→ Aim
Give back the full listing, character for character, with no pictures.

-- start of Raw data --

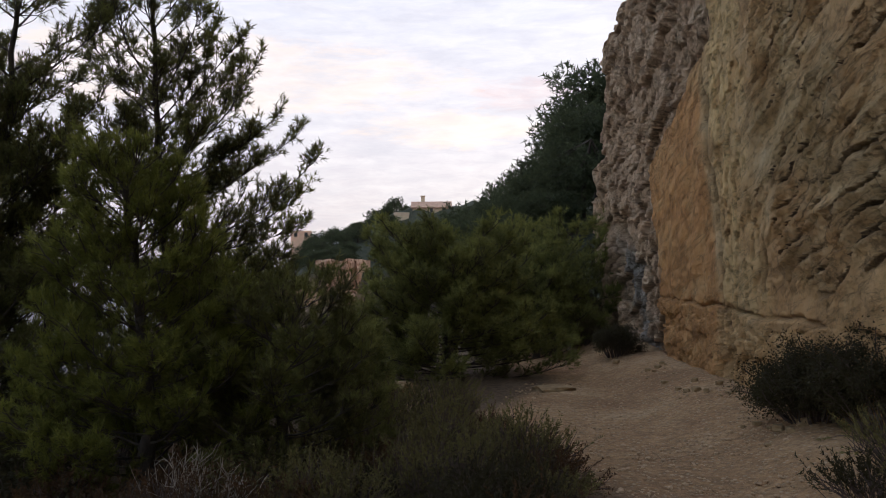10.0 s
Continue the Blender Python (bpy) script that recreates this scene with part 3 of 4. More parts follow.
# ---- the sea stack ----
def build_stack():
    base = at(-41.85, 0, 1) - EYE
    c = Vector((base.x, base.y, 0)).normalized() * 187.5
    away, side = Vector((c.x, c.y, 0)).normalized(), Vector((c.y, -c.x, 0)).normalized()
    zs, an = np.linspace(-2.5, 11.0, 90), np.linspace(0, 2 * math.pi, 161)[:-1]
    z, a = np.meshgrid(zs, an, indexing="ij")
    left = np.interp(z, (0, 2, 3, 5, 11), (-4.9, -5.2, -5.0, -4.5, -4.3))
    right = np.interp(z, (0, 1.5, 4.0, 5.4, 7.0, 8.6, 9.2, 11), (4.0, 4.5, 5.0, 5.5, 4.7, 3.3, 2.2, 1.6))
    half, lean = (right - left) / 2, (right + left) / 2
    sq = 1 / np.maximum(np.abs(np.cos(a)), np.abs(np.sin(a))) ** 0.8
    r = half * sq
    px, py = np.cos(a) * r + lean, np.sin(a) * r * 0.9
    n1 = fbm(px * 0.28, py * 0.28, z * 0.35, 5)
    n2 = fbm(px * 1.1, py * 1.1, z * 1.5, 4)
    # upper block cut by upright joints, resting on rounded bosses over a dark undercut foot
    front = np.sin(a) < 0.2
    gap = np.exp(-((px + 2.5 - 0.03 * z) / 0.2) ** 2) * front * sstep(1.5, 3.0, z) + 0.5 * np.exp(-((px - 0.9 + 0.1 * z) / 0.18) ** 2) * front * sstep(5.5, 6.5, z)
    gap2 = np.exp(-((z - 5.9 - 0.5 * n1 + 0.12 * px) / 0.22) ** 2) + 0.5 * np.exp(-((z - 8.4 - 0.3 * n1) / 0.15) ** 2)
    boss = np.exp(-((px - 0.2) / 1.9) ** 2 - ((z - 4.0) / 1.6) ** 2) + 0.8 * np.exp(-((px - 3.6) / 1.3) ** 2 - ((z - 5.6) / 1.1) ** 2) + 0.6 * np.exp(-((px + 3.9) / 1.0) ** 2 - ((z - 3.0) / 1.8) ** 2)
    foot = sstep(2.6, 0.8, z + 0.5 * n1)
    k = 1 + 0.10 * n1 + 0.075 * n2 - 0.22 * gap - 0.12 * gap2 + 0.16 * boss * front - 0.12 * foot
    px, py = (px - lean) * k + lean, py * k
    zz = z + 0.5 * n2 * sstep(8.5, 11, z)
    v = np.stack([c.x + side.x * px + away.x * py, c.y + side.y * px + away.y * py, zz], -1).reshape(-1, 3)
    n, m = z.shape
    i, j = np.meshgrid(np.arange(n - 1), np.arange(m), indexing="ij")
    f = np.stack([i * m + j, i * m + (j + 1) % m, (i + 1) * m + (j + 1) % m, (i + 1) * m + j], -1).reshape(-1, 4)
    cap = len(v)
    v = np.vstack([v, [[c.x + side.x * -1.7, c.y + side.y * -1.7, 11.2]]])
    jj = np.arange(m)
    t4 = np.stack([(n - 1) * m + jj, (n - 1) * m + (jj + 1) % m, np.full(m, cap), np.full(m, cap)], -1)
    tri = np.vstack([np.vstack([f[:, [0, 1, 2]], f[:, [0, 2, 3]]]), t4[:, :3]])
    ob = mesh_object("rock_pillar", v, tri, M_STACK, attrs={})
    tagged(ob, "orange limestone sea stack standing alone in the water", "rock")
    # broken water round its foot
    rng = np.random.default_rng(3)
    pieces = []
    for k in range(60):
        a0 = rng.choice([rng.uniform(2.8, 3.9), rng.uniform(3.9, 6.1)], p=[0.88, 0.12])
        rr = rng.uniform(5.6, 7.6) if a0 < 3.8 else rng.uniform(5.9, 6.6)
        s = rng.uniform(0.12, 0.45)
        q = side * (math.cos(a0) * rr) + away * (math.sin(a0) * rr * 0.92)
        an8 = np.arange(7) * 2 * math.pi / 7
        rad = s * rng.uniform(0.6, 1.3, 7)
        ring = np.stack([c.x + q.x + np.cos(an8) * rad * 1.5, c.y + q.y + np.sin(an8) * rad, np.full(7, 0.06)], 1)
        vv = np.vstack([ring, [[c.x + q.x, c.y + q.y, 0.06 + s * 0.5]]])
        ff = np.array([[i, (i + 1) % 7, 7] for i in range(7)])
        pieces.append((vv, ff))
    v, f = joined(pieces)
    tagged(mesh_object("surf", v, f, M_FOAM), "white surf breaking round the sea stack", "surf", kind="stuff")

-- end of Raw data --

→ Solved exercise
10.0 s
Continue the Blender Python (bpy) script that recreates this scene with part 3 of 4. More parts follow.
# ---- the sea stack ----
def build_stack():
    base = at(-41.85, 0, 1) - EYE
    c = Vector((base.x, base.y, 0)).normalized() * 187.5
    away, side = Vector((c.x, c.y, 0)).normalized(), Vector((c.y, -c.x, 0)).normalized()
    zs, an = np.linspace(-2.5, 11.0, 90), np.linspace(0, 2 * math.pi, 161)[:-1]
    z, a = np.meshgrid(zs, an, indexing="ij")
    left = np.interp(z, (0, 2, 3, 5, 11), (-4.9, -5.2, -5.0, -4.5, -4.3))
    right = np.interp(z, (0, 1.5, 4.0, 5.4, 7.0, 8.6, 9.2, 11), (4.0, 4.5, 5.0, 5.5, 4.7, 3.3, 2.2, 1.6))
    half, lean = (right - left) / 2, (right + left) / 2
    sq = 1 / np.maximum(np.abs(np.cos(a)), np.abs(np.sin(a))) ** 0.8
    r = half * sq
    px, py = np.cos(a) * r + lean, np.sin(a) * r * 0.9
    n1 = fbm(px * 0.28, py * 0.28, z * 0.35, 5)
    n2 = fbm(px * 1.1, py * 1.1, z * 1.5, 4)
    # upper block cut by upright joints, resting on rounded bosses over a dark undercut foot
    front = np.sin(a) < 0.2
    gap = np.exp(-((px + 2.5 - 0.03 * z) / 0.2) ** 2) * front * sstep(1.5, 3.0, z) + 0.5 * np.exp(-((px - 0.9 + 0.1 * z) / 0.18) ** 2) * front * sstep(5.5, 6.5, z)
    gap2 = np.exp(-((z - 5.9 - 0.5 * n1 + 0.12 * px) / 0.22) ** 2) + 0.5 * np.exp(-((z - 8.4 - 0.3 * n1) / 0.15) ** 2)
    boss = np.exp(-((px - 0.2) / 1.9) ** 2 - ((z - 4.0) / 1.6) ** 2) + 0.8 * np.exp(-((px - 3.6) / 1.3) ** 2 - ((z - 5.6) / 1.1) ** 2) + 0.6 * np.exp(-((px + 3.9) / 1.0) ** 2 - ((z - 3.0) / 1.8) ** 2)
    foot = sstep(2.6, 0.8, z + 0.5 * n1)
    k = 1 + 0.10 * n1 + 0.075 * n2 - 0.22 * gap - 0.12 * gap2 + 0.16 * boss * front - 0.12 * foot
    px, py = (px - lean) * k + lean, py * k
    zz = z + 0.5 * n2 * sstep(8.5, 11, z)
    v = np.stack([c.x + side.x * px + away.x * py, c.y + side.y * px + away.y * py, zz], -1).reshape(-1, 3)
    n, m = z.shape
    i, j = np.meshgrid(np.arange(n - 1), np.arange(m), indexing="ij")
    f = np.stack([i * m + j, i * m + (j + 1) % m, (i + 1) * m + (j + 1) % m, (i + 1) * m + j], -1).reshape(-1, 4)
    cap = len(v)
    v = np.vstack([v, [[c.x + side.x * -1.7, c.y + side.y * -1.7, 11.2]]])
    jj = np.arange(m)
    t4 = np.stack([(n - 1) * m + jj, (n - 1) * m + (jj + 1) % m, np.full(m, cap), np.full(m, cap)], -1)
    tri = np.vstack([np.vstack([f[:, [0, 1, 2]], f[:, [0, 2, 3]]]), t4[:, :3]])
    ob = mesh_object("rock_pillar", v, tri, M_STACK, attrs={})
    tagged(ob, "orange limestone sea stack standing alone in the water", "rock")
    # broken water round its foot
    rng = np.random.default_rng(3)
    pieces = []
    for k in range(60):
        a0 = rng.choice([rng.uniform(2.8, 3.9), rng.uniform(3.9, 6.1)], p=[0.88, 0.12])
        rr = rng.uniform(5.6, 7.6) if a0 < 3.8 else rng.uniform(5.9, 6.6)
        s = rng.uniform(0.12, 0.45)
        q = side * (math.cos(a0) * rr) + away * (math.sin(a0) * rr * 0.92)
        an8 = np.arange(7) * 2 * math.pi / 7
        rad = s * rng.uniform(0.6, 1.3, 7)
        ring = np.stack([c.x + q.x + np.cos(an8) * rad * 1.5, c.y + q.y + np.sin(an8) * rad, np.full(7, 0.06)], 1)
        vv = np.vstack([ring, [[c.x + q.x, c.y + q.y, 0.06 + s * 0.5]]])
        ff = np.array([[i, (i + 1) % 7, 7] for i in range(7)])
        pieces.append((vv, ff))
    v, f = joined(pieces)
    tagged(mesh_object("surf", v, f, M_FOAM), "white surf breaking round the sea stack", "surf", kind="stuff")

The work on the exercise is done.